Spoilers!
This episode opens with yet another flashback to Suzanne. This time we see the preacher of the time chiding Suzanne for mourning her mother’s death, then moments later see a tv-traditional witches circle of women dancing around an effigy and bonfire where Suzanne is freely allowed to scream and cry and mourn her loss.
Then we jump, startlingly to foreshadowing dream and another of Lasher’s tricks, reaching out to Rowan when her defenses are down. I kind of like that, because for Rowan to be the strongest witch yet the book doesn’t do much to show that, other than going through the people she’s killed. And even that is blunted by possibly being a side effect of her also being the most modernly educated.
I rather enjoyed Deidre’s funeral scenes. It was neat see the hints at just how big the family is, and Lasher blowing the flower petals in was kind of sweet and very on point for the original content. Carlotta’s immediate reaction of trying to pick all the petals off Deidre’s body was also amusingly on point. Carlotta just hates the idea of anyone having any fun or happiness in their life, doesn’t she?

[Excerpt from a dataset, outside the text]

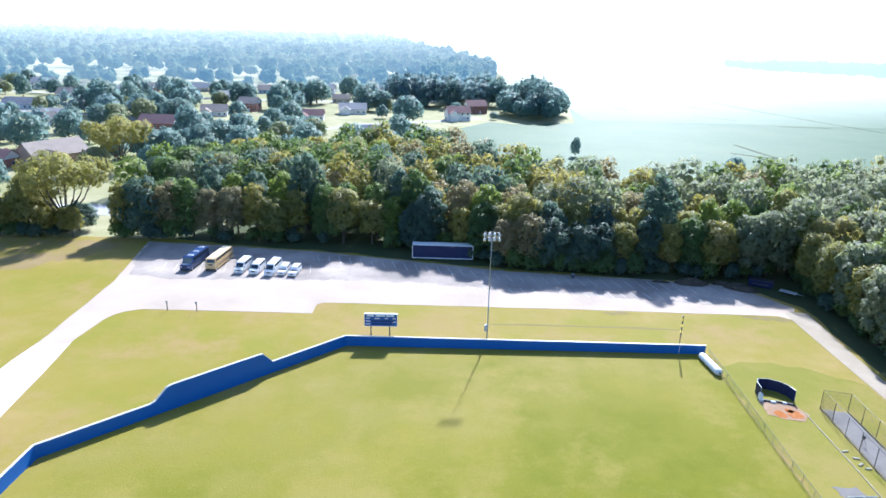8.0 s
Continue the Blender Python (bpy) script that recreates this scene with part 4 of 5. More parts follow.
def slide(x0, y0, z0, dx, dy, m, w=0.6):
    g = Geo()
    s = Vector((-dy, dx)).normalized() * w / 2
    rings = []
    for i in range(8):
        t = i / 7
        z = z0 * (1 - t) ** 1.2 + 0.25 * t
        c = (x0 + dx * t, y0 + dy * t)
        rings.append([(c[0] - s.x, c[1] - s.y, z + 0.25), (c[0] - s.x * 0.9, c[1] - s.y * 0.9, z), (c[0] + s.x * 0.9, c[1] + s.y * 0.9, z), (c[0] + s.x, c[1] + s.y, z + 0.25),
                      (c[0] + s.x * 1.1, c[1] + s.y * 1.1, z - 0.08), (c[0] - s.x * 1.1, c[1] - s.y * 1.1, z - 0.08)])
    g.loft(rings)
    part("slide", g, m, pg)


slide(-2.2, -0.4, 1.4, -2.4, -0.5, "play_blue")
slide(-2.2, 0.4, 1.4, -2.4, 0.1, "play_blue")
slide(2.6, 0.6, 1.2, 1.6, 0.9, "play_light", 0.9)
slide(1.4, -1.0, 1.5, 0.9, -2.0, "play_blue")
for x, y, z, s, m in ((-2.3, -0.1, 1.9, (0.08, 1.6, 1.0), "play_light"), (-0.2, -1.05, 2.2, (1.5, 0.08, 0.9), "play_blue"), (1.0, 0.9, 2.2, (1.4, 0.08, 1.0), "play_light"),
                      (-1.6, -1.3, 0.7, (0.9, 0.1, 1.1), "play_tan"), (0.4, -1.2, 0.8, (0.1, 0.8, 1.4), "play_blue"), (2.0, 1.3, 1.6, (1.2, 0.08, 0.7), "paint_white"), (-0.6, -1.1, 2.7, (0.9, 0.08, 0.7), "paint_white")):
    part("side_panel", Geo().box((x, y, z), s, 0, 0.03), m, pg)
for k in range(2):
    ringp = [(1.8 + 0.75 * math.cos(t), 1.4 - 2.4 * k, 1.9 + 0.75 * math.sin(t)) for t in np.linspace(0, math.pi, 9)]
    part("hoop", Geo().path(ringp, 0.06), "paint_white", pg)
for i in range(5):
    part("ladder_rung", Geo().tube((2.7, -0.35, 0.35 + 0.3 * i), (2.7, 1.15, 0.35 + 0.3 * i), 0.04), "play_blue", pg)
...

Also Cortland taking a snip of Deidre’s hair is a fantastic way to foreshadow the dolls made of the bones and hair of the witches from the book.
The tv writers also found a way to include the fact that Lasher can possess people when the Talamasca manages to get, and have Ciprien read, the man who might have been Deidre’s killer, who is being tormented by Lasher. While this is mostly a tv only part of the story, Lasher driving people who harm the witches mad is talked about a number of times in the book (as is him arranging accidents for them, such as how he started the fire to flush Rowan out of Ciprien’s apartment last episode.) Again the writers manage to stay true to the ideas. The flashbacks to Suzanne make me think that perhaps stopping all forward advancing narrative to explore the long history of the witches in the show, as Rice did in the book, would have been an abysmal idea.
I’ve cautiously wondered about Cortland’s existence in the show, but more and more I’m enjoying it. Not just because of Harry Hamlin’s portrayal, which is just an absolute benefit to the show, but also as a writer myself I’m really enjoying the Cold, Miserable, Reserved Carlotta versus the Careless, Fun, Hedonist Cortland. And I’m particularly enjoying that while both try to woo Rowan to their “side” so to speak, she’s still very much making her own choices and not being swept up by either of them. I think this, more than anything else so far, establishes Rowan as an actual strong woman.
I also very much enjoyed the scene where Jojo explains about the witches and the designees. In the books a lot of those artifacts did exist, but Carlotta buried them in the attics, or they had been lost when Riverbend, the family’s last plantation, was washed away by the river. (I always liked the fact that the witches, even with all their power and money couldn’t stop time or nature.)
The choice presented to Rowan while wandering the First Street house of the rosaries, which Carlotta wanted her to take, or the emerald necklace, which Lasher left for her, is a nice use of the theme of “Good” (I mean, except Carlotta is not at all good, and is obviously to the viewers a murderer) versus “Evil” (again, while I know Cortland is evil because he is, if the show holds true to the book, Rowan’s father by his own daughter, he also clearly was considerably more supportive of family members and more productive of a person, not to mention decidedly less miserable to be around).
Honestly, though, I was disappointed that Carlotta didn’t get her little speech from the book when it was just her and Rowan at dinner. While that scene was still pretty much on point for Carlotta, there is something really brilliant about the book scene where Carlotta blatantly reveals her evil to Rowan. From the book:
“I took you away from her to break her will, and to separate her from a crutch upon which she would lean, and an ear into which she would pour her tortured soul, and a companion she would warp and twist in her weakness and misery.”
Very rarely do you get such a potent monologue baring the villain’s evil so clearly. I’ve always admired how Rice set Carlotta up as a very powerful, strong willed woman who rejects the classic evil of Lasher and witchery (in a book that is very much flavored with Catholicism) and yet is possibly the most evil of all because she isn’t deceived or tricked, or forced to choose her survival against another’s, but instead blatantly chooses wot just be a horrible tortuous person to others simply because she believes she is right and justified.
If there was a time to be ham handed and really enforce the point, I think this would have been it.
The scene of Carlotta confronting Rowan wasn’t bad. It made it’s point. I was just a little disappointed. So while we were left again on another cliffhanger the effect, for me, was blunted. Also…Please don’t burn down the house!! In The Witching Hour the house is a fully realized character of its own, and Rowan reclaiming and rehabilitating it is a direct allusion to Rowan choosing who she wants to be and building a life she wants.